Implats says PGM demand on the rise again but warns of “challenging” operating conditions

Nico Muller, CEO, Impala Platinum

IMPALA Platinum (Implats) said recent discussions with core clients indicated demand was on the charge again for platinum group metals (PGMs) – a development that would support “robust” revenue in the group’s 2023 financial year.

Commenting in a first quarter production report today, the group’s CEO Nico Muller also said the group continued to experience interruptions as a result of Eskom loadshedding. It resulted in “adjustments to hoisting, concentrating and smelting rates” in the first quarter in South Africa “which adversely impacted operational momentum during the uqarter”.

There was a capital build totalling 25,000 6E PGMs as a result. Anglo American Platinum said in a first quarter production report on Thursday there had been a 40,400 ounce build in work-in-progress inventory as a result of loadshedding.

Implats’ first quarter total concentrate output grew 2% year-on-year to 824,000 ounces consisting of 593,000 oz in ‘managed’ production – Impala Rustenburg and Zimplats – with the balance from its joint ventures and third party concentrate supply. Sales, however, fell 5% year-on-year to 708,000 oz as Implats undertook previously announced maintenance.

Despite the impact of loadshedding, Implats has not adjusted its concentrate production guidance for the 2023 financial year which it put previously at between 3.1 to 3.3 million ounces. It has forecast refined production of between three to 3.15 million oz.

Muller said that socio-economic pressures continued to exert an influence on mining and processing especially at Impala Rustenburg where “the operating environment remains challenging”. There was industrial action among contractors related to the individual tax status of certain permanent employees which impacted their employee share ownership trust payouts. Production was also affected by safety stoppages following a fatality at Impala Rustenburg’s 16 Shaft.

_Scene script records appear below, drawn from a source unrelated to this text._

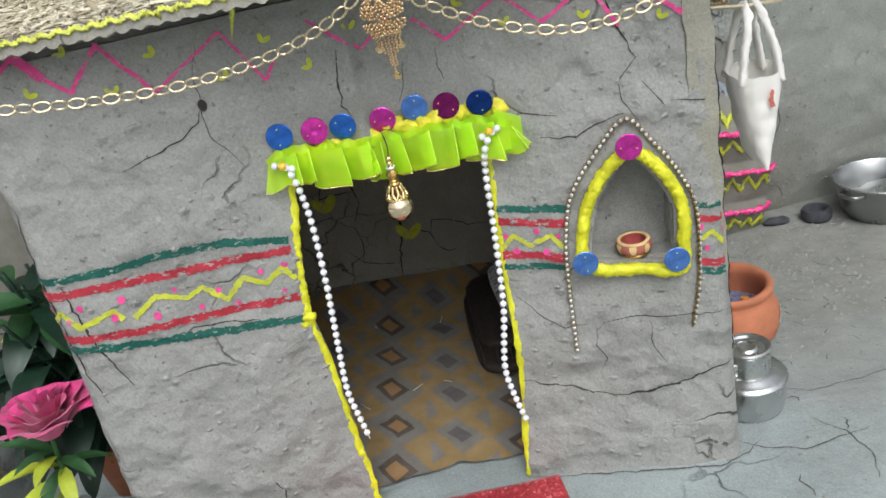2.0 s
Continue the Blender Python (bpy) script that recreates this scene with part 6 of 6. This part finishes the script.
def rose_head(t, at, r, material, turns=16, seed=1):
    """A full silk rose: cupped petals spiralling outward."""
    rr = random.Random(seed)
    for k in range(turns):
        f = k / (turns - 1)
        a0 = k * 2.4 + rr.uniform(-0.3, 0.3)
        rad = r * (0.10 + 0.62 * f)
        hgt = r * (1.20 - 0.25 * f)
        wide = 0.9 + 0.5 * (1 - f)
        flare = 0.10 + 0.42 * f

        def point(u, v):
            a = a0 + (u - 0.5) * 2 * wide
            ruf = 0.09 * r * math.sin(u * 8 + k) * v * v + 0.07 * r * math.sin(u * 15 + 2 * k) * v ** 3
            q = rad * (0.45 + 0.55 * math.sin(min(1.0, v * 1.15) * 1.57)) + r * flare * v ** 3
            top = hgt * v * (1 - 0.16 * (2 * u - 1) ** 2) - r * (0.22 * f) * v ** 4
            return Vector(at) + Vector(((q + ruf) * math.cos(a), (q + ruf) * math.sin(a), top - r * 0.55))
        part("petal", sheet(point, 18, 12), material, t)


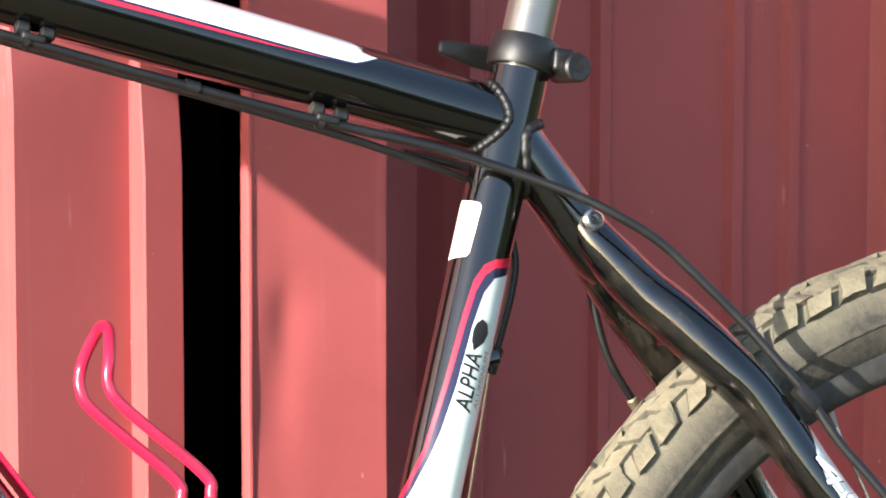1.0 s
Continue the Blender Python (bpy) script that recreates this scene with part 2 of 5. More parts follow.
mud_film = film("patchy_dried_mud", (0.3, 0.255, 0.165), 110, 0.52, 0.75)
dust_film = film("thin_dust_film", (0.2, 0.165, 0.105), 60, 0.46, 2.8)
# a brown tint that paints the ground's reflection on the down tube
painted_reflection = film("brown_reflection_film", (0.17, 0.135, 0.08), 320, 0.15, 7.0)
web_paint = material("dusty_black_web", (0.028, 0.027, 0.024), 0.45, grain=(240, (0.1, 0.086, 0.06), 0.3, 0.55, 0.8), stain=(38, (0.055, 0.05, 0.04), 0.4, 0.5, 0.75))
speck_film = film("pale_nicks_and_specks", (0.42, 0.38, 0.27), 260, 0.72, 0.78)
dense_dust = film("dense_pale_dust", (0.4, 0.345, 0.24), 120, 0.22, 0.62)
caked_film = film("caked_pale_dust", (0.34, 0.29, 0.19), 75, 0.36, 0.8)
clear_rim = clear_plastic.copy()
clear_rim.name = "thick_clear_plastic_edge"
clear_rim.node_tree.nodes["Mix Shader"].inputs[0].default_value = 0.16


# ---------------------------------------------------------------- mesh helpers
def mesh_of(name, bm, mat, smooth=True, angle=40):
    me = bpy.data.meshes.new(name)
    bmesh.ops.recalc_face_normals(bm, faces=bm.faces)
    for f in bm.faces:
        f.smooth = smooth
    for e in bm.edges:
        if len(e.link_faces) == 2 and e.calc_face_angle(0) > radians(angle):
            e.smooth = False
    bm.to_mesh(me)
    bm.free()
    me.materials.append(mat)
    return me


def part(name, bm, mat, parent, label="", smooth=True, angle=40):
    """One mesh object under a thing or under a part."""
    ob = new(name, mesh_of(name, bm, mat, smooth, angle))
    ob.parent = parent
    if parent.type == "EMPTY" and parent.name.startswith("bicycle"):
        ob.location = (0, 0, HUB_Z)
    if label:
        ob["label"] = label
    return ob


def spline(points, steps=8):
    """Catmull-Rom through points of any length."""
    p = [np.array(q, float) for q in points]
    p = [2 * p[0] - p[1], *p, 2 * p[-1] - p[-2]]
    out = []
    for a, b, c, d in zip(p, p[1:], p[2:], p[3:]):
        for n in range(steps):
            u = n / steps
            out.append(0.5 * (2 * b + (c - a) * u + (2 * a - 5 * b + 4 * c - d) * u * u + (3 * b - a - 3 * c + d) * u ** 3))
    return out + [p[-2]]


def sweep(bm, path, seg=20, shape=None, cap=True, up=(0, 1, 0)):
    """A tube along rows of (x, y, z, radius[, radius across]). shape(angle): a factor on the radius."""
    rings, side = [], Vector(up)
    pts = [Vector(q[:3]) for q in path]
    for n, q in enumerate(path):
        way = (pts[min(n + 1, len(pts) - 1)] - pts[max(n - 1, 0)]).normalized()
        side = (side - way * side.dot(way)).normalized()
        third = way.cross(side)
        r1 = q[3]
        r2 = q[4] if len(q) > 4 else r1
        ring = []
        for k in range(seg):
            a = 2 * math.pi * k / seg
            g = shape(a) if shape else 1.0
            ring.append(bm.verts.new(pts[n] + side * (math.cos(a) * r1 * g) + third * (math.sin(a) * r2 * g)))
        rings.append(ring)
    for a, b in zip(rings, rings[1:]):
        for k in range(seg):
            bm.faces.new((a[k], a[(k + 1) % seg], b[(k + 1) % seg], b[k]))
    if cap:
        bm.faces.new(rings[0][::-1])
        bm.faces.new(rings[-1])
    return bm


def tube(path, seg=20, smooth_path=True, steps=6, shape=None):
    bm = bmesh.new()
    return sweep(bm, spline(path, steps) if smooth_path and len(path) > 2 else path, seg, shape)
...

Social economic factors were being compounded by rising global inflation which had been aggravated by rand depreciation. Muller has commented previously on the negative impact of community disruption near the group’s mines in South Africa’s North West province. Youth unemployment in South Africa’s regions is more than 40% and corruption is rife.

Fortunately, the strength of long-term PGM supply/demand fundamentals are beginning to re-assert themselves. “Despite these headwinds, we expect revenue to remain robust,” said Muller. “Recent discussions with our core customer base confirm our expectations for rising demand for our key products over the coming year” although he added that pricing remained “volatile” and “vulnerable to macro-economic news flow”.

Implats reported a 4% decline in concentrate production for its 2022 financial year partly owing to a decline to 2.27 million ounces in output at its managed mines and a similar decline in joint venture production. Third party concentrate supply also fell. Group refined 6E production of 3.09 million oz fell 6% partly owing to extended maintenance which was required at the Number 3 furnace at Impala Rustenburg.